I have a Python function that takes in a block of text and returns a special 2D vector/dictionary representation of it, depending on a chosen length n. An example output might look like this:
1: [6, 8, 1]
2: [6, 16, 4, 4, 5, 11, 5, 8]
3: [4, 7, 8, 4]
..
..
n: [5, 2, 1, 4, 5, 6]
The keys from 1 to n represent positions within the input text; e.g., if n = 12, the key 5 would hold data that is ~5/12 of the way into the document.
The length of the list of ints at each key is arbitrary; thus, another block of text, for the same n value, could very well produce this:
1: [4, 5, 16, 7, 6]
2: None
3: [7, 9, 12]
..
..
n: [3]
I want to create a similarity measure for any two such vectors of the same length n. One thing I've tried is to consider only the averages of each integer list in the dictionary, thus providing simple, 1D vectors for an easy cosine comparison.
But this loses a little more information than I'd like (not to mention the trouble with occasional None values).

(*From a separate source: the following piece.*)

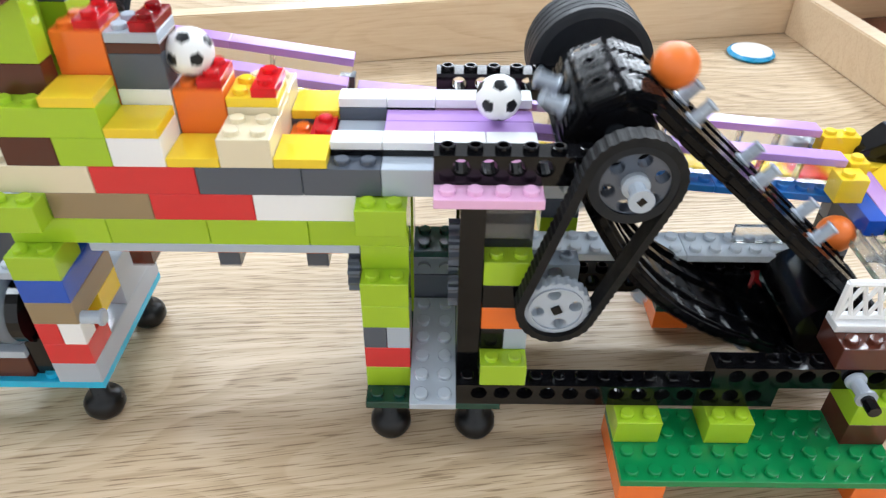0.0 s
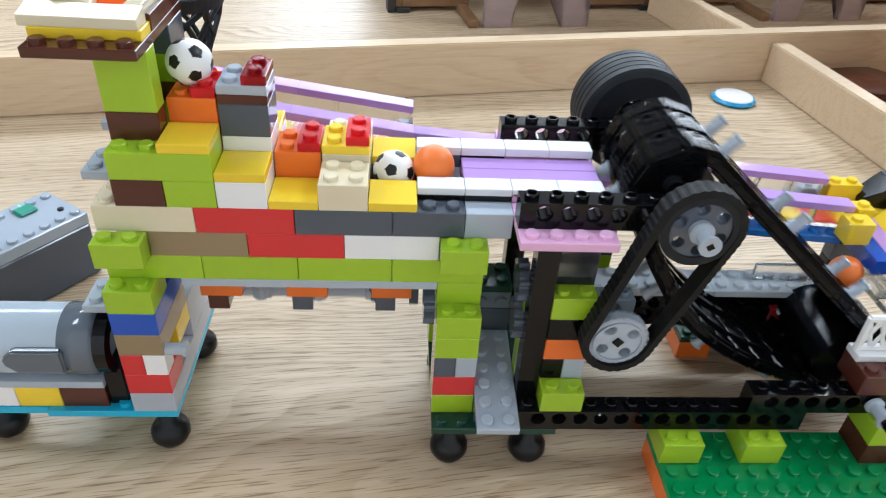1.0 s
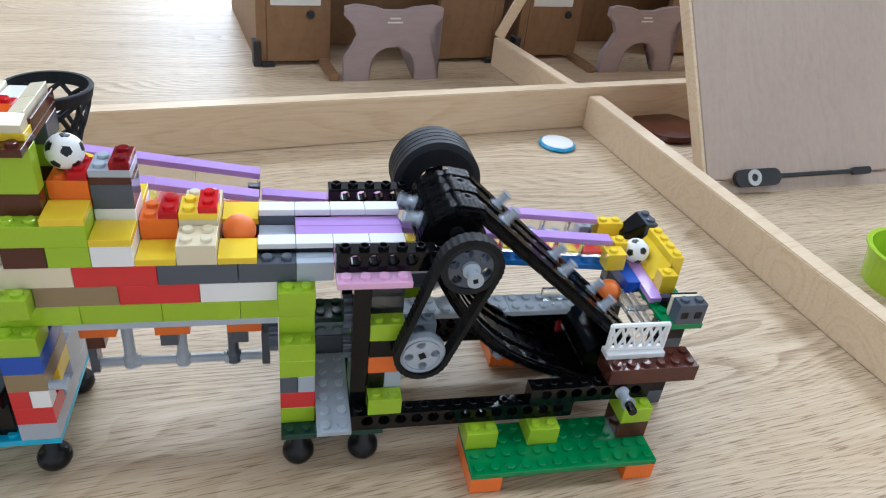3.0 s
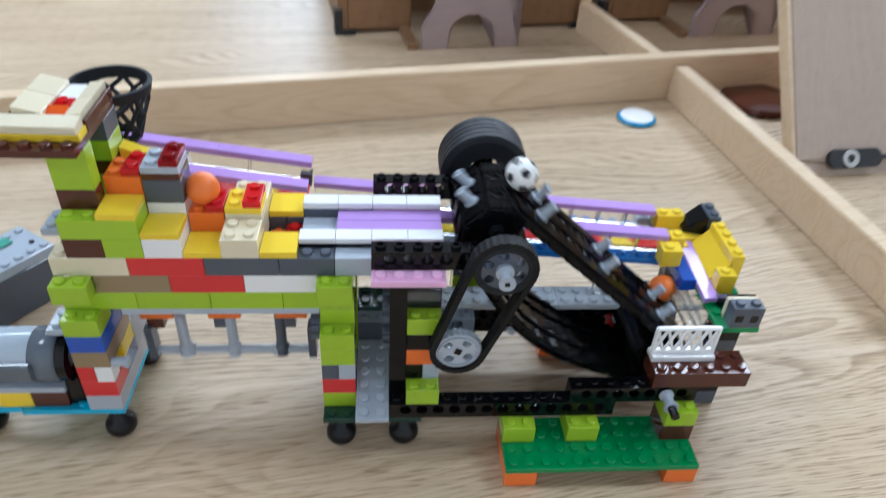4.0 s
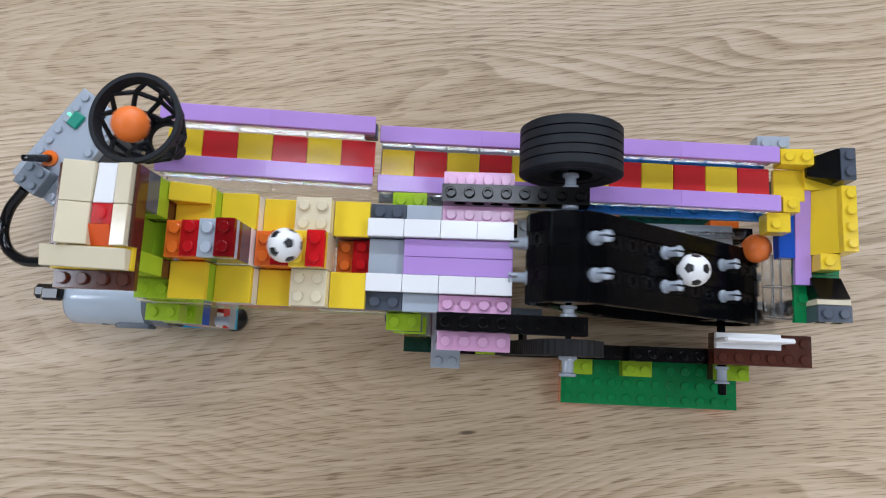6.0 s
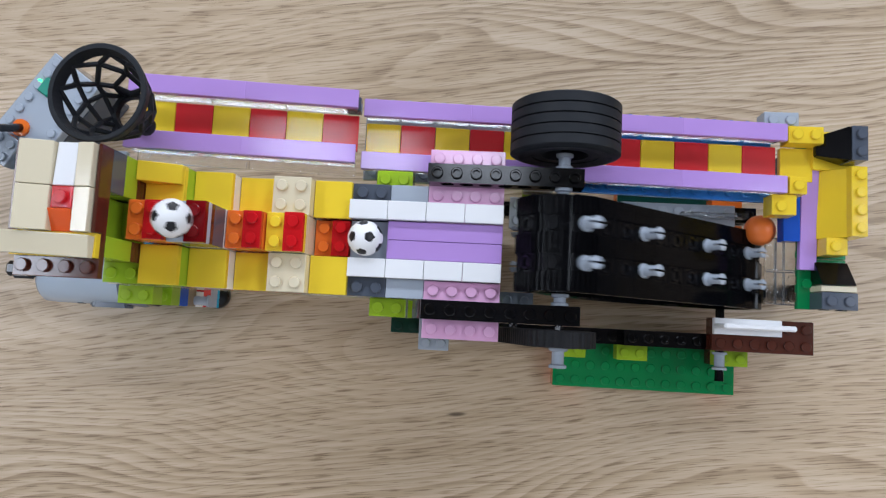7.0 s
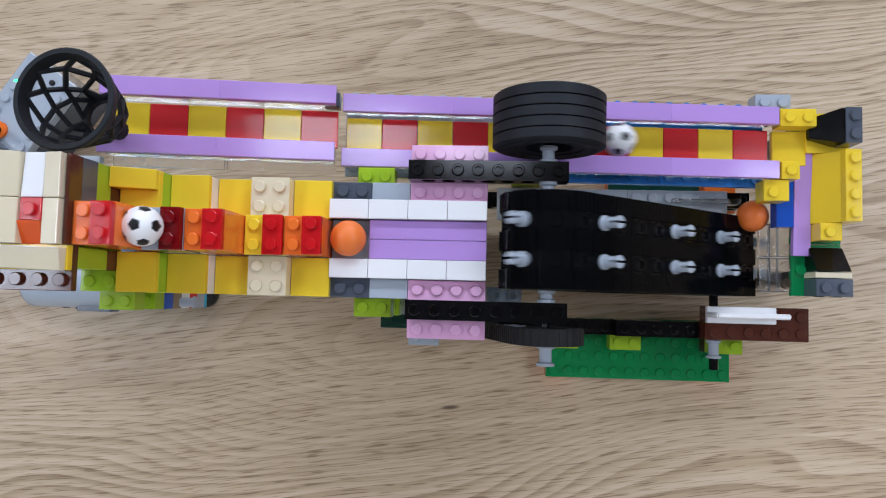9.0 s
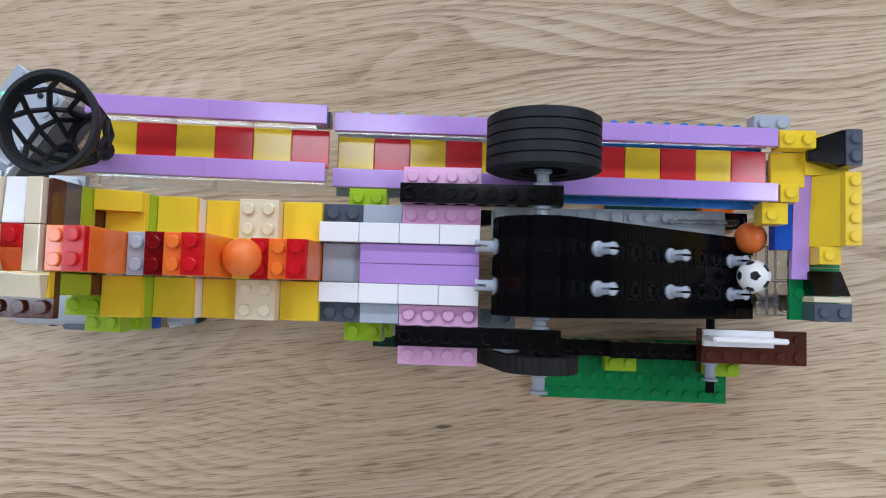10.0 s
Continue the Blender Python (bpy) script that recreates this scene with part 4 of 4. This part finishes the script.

Since I can create different vectors/different 'granularities' of the representation by choosing different *n*s, would there be value in taking two documents, creating multiple vector pairs over a range of matched *n*s, and then doing some kind of average of averages?
Or would it be better to approach things entirely differently? I can just represent input texts as a 1D vectors and still get the idea I want, but they will end up being different lengths, which might complicate the comparison. (come to think of it, the varied lengths at each key in the original representation don't exactly solve that problem...ha. But still...)